▶ **Exercise prompt**
Go through the listing and copy every line word for word.

◇ ◇ ◇

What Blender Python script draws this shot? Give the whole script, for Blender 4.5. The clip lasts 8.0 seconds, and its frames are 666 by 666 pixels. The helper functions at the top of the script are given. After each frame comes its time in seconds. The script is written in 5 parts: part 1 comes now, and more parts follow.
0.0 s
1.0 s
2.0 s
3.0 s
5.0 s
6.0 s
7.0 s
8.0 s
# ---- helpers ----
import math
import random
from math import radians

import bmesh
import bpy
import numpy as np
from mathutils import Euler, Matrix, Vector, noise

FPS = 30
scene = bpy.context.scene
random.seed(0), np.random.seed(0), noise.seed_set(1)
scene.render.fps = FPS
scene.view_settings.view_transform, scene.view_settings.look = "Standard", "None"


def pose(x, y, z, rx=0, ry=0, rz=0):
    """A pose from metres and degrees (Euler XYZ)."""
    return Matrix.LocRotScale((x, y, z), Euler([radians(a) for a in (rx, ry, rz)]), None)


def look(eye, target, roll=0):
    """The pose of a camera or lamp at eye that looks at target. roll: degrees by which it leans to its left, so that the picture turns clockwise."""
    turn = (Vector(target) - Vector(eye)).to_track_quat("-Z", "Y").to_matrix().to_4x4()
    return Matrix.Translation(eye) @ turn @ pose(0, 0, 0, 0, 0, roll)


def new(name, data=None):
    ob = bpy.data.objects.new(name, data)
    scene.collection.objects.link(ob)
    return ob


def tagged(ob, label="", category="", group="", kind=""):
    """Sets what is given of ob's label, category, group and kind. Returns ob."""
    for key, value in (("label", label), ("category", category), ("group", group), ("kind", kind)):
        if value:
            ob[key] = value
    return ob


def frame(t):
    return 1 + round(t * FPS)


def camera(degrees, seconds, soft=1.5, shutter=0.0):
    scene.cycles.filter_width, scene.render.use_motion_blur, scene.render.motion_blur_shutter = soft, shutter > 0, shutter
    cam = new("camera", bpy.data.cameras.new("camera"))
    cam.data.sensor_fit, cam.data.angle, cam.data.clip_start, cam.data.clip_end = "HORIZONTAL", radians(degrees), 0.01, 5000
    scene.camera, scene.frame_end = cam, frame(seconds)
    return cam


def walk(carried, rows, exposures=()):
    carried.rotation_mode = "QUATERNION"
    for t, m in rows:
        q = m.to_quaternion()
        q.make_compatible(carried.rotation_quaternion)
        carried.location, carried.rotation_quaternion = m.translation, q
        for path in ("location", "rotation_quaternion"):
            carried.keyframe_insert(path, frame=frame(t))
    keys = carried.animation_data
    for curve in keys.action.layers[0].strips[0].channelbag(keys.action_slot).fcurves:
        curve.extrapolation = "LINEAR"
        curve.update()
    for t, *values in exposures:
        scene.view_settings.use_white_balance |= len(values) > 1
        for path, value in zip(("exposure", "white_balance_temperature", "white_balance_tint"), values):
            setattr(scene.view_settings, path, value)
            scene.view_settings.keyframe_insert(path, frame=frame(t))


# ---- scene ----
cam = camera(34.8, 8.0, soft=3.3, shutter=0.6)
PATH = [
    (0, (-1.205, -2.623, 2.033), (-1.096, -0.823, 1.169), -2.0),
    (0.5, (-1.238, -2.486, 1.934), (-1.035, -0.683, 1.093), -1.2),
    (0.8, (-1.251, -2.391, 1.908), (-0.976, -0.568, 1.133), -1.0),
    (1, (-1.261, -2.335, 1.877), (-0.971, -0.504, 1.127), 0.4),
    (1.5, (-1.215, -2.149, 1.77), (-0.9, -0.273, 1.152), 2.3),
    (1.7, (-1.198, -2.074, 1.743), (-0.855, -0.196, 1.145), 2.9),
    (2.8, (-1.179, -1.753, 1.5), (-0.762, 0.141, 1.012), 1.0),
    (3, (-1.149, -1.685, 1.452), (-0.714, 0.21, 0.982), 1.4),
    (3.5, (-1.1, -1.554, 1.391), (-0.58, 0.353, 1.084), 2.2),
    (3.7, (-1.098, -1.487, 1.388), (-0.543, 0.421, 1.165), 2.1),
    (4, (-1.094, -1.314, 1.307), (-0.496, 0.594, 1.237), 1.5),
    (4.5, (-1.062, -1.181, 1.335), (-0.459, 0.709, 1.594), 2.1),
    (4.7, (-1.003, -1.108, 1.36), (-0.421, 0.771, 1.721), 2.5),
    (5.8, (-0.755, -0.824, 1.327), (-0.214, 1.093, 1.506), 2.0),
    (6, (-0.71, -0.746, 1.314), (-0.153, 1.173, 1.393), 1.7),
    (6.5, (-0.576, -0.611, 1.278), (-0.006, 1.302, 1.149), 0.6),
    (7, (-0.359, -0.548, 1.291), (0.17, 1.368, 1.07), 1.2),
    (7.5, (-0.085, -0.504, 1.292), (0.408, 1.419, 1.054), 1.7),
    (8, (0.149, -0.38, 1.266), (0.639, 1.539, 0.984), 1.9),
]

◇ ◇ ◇

▶ **Finished task**
What Blender Python script draws this shot? Give the whole script, for Blender 4.5. The clip lasts 8.0 seconds, and its frames are 666 by 666 pixels. The helper functions at the top of the script are given. After each frame comes its time in seconds. The script is written in 5 parts: part 1 comes now, and more parts follow.
0.0 s
1.0 s
2.0 s
3.0 s
5.0 s
6.0 s
7.0 s
8.0 s
# ---- helpers ----
import math
import random
from math import radians

import bmesh
import bpy
import numpy as np
from mathutils import Euler, Matrix, Vector, noise

FPS = 30
scene = bpy.context.scene
random.seed(0), np.random.seed(0), noise.seed_set(1)
scene.render.fps = FPS
scene.view_settings.view_transform, scene.view_settings.look = "Standard", "None"


def pose(x, y, z, rx=0, ry=0, rz=0):
    """A pose from metres and degrees (Euler XYZ)."""
    return Matrix.LocRotScale((x, y, z), Euler([radians(a) for a in (rx, ry, rz)]), None)


def look(eye, target, roll=0):
    """The pose of a camera or lamp at eye that looks at target. roll: degrees by which it leans to its left, so that the picture turns clockwise."""
    turn = (Vector(target) - Vector(eye)).to_track_quat("-Z", "Y").to_matrix().to_4x4()
    return Matrix.Translation(eye) @ turn @ pose(0, 0, 0, 0, 0, roll)


def new(name, data=None):
    ob = bpy.data.objects.new(name, data)
    scene.collection.objects.link(ob)
    return ob


def tagged(ob, label="", category="", group="", kind=""):
    """Sets what is given of ob's label, category, group and kind. Returns ob."""
    for key, value in (("label", label), ("category", category), ("group", group), ("kind", kind)):
        if value:
            ob[key] = value
    return ob


def frame(t):
    return 1 + round(t * FPS)


def camera(degrees, seconds, soft=1.5, shutter=0.0):
    scene.cycles.filter_width, scene.render.use_motion_blur, scene.render.motion_blur_shutter = soft, shutter > 0, shutter
    cam = new("camera", bpy.data.cameras.new("camera"))
    cam.data.sensor_fit, cam.data.angle, cam.data.clip_start, cam.data.clip_end = "HORIZONTAL", radians(degrees), 0.01, 5000
    scene.camera, scene.frame_end = cam, frame(seconds)
    return cam


def walk(carried, rows, exposures=()):
    carried.rotation_mode = "QUATERNION"
    for t, m in rows:
        q = m.to_quaternion()
        q.make_compatible(carried.rotation_quaternion)
        carried.location, carried.rotation_quaternion = m.translation, q
        for path in ("location", "rotation_quaternion"):
            carried.keyframe_insert(path, frame=frame(t))
    keys = carried.animation_data
    for curve in keys.action.layers[0].strips[0].channelbag(keys.action_slot).fcurves:
        curve.extrapolation = "LINEAR"
        curve.update()
    for t, *values in exposures:
        scene.view_settings.use_white_balance |= len(values) > 1
        for path, value in zip(("exposure", "white_balance_temperature", "white_balance_tint"), values):
            setattr(scene.view_settings, path, value)
            scene.view_settings.keyframe_insert(path, frame=frame(t))


# ---- scene ----
cam = camera(34.8, 8.0, soft=3.3, shutter=0.6)
PATH = [
    (0, (-1.205, -2.623, 2.033), (-1.096, -0.823, 1.169), -2.0),
    (0.5, (-1.238, -2.486, 1.934), (-1.035, -0.683, 1.093), -1.2),
    (0.8, (-1.251, -2.391, 1.908), (-0.976, -0.568, 1.133), -1.0),
    (1, (-1.261, -2.335, 1.877), (-0.971, -0.504, 1.127), 0.4),
    (1.5, (-1.215, -2.149, 1.77), (-0.9, -0.273, 1.152), 2.3),
    (1.7, (-1.198, -2.074, 1.743), (-0.855, -0.196, 1.145), 2.9),
    (2.8, (-1.179, -1.753, 1.5), (-0.762, 0.141, 1.012), 1.0),
    (3, (-1.149, -1.685, 1.452), (-0.714, 0.21, 0.982), 1.4),
    (3.5, (-1.1, -1.554, 1.391), (-0.58, 0.353, 1.084), 2.2),
    (3.7, (-1.098, -1.487, 1.388), (-0.543, 0.421, 1.165), 2.1),
    (4, (-1.094, -1.314, 1.307), (-0.496, 0.594, 1.237), 1.5),
    (4.5, (-1.062, -1.181, 1.335), (-0.459, 0.709, 1.594), 2.1),
    (4.7, (-1.003, -1.108, 1.36), (-0.421, 0.771, 1.721), 2.5),
    (5.8, (-0.755, -0.824, 1.327), (-0.214, 1.093, 1.506), 2.0),
    (6, (-0.71, -0.746, 1.314), (-0.153, 1.173, 1.393), 1.7),
    (6.5, (-0.576, -0.611, 1.278), (-0.006, 1.302, 1.149), 0.6),
    (7, (-0.359, -0.548, 1.291), (0.17, 1.368, 1.07), 1.2),
    (7.5, (-0.085, -0.504, 1.292), (0.408, 1.419, 1.054), 1.7),
    (8, (0.149, -0.38, 1.266), (0.639, 1.539, 0.984), 1.9),
]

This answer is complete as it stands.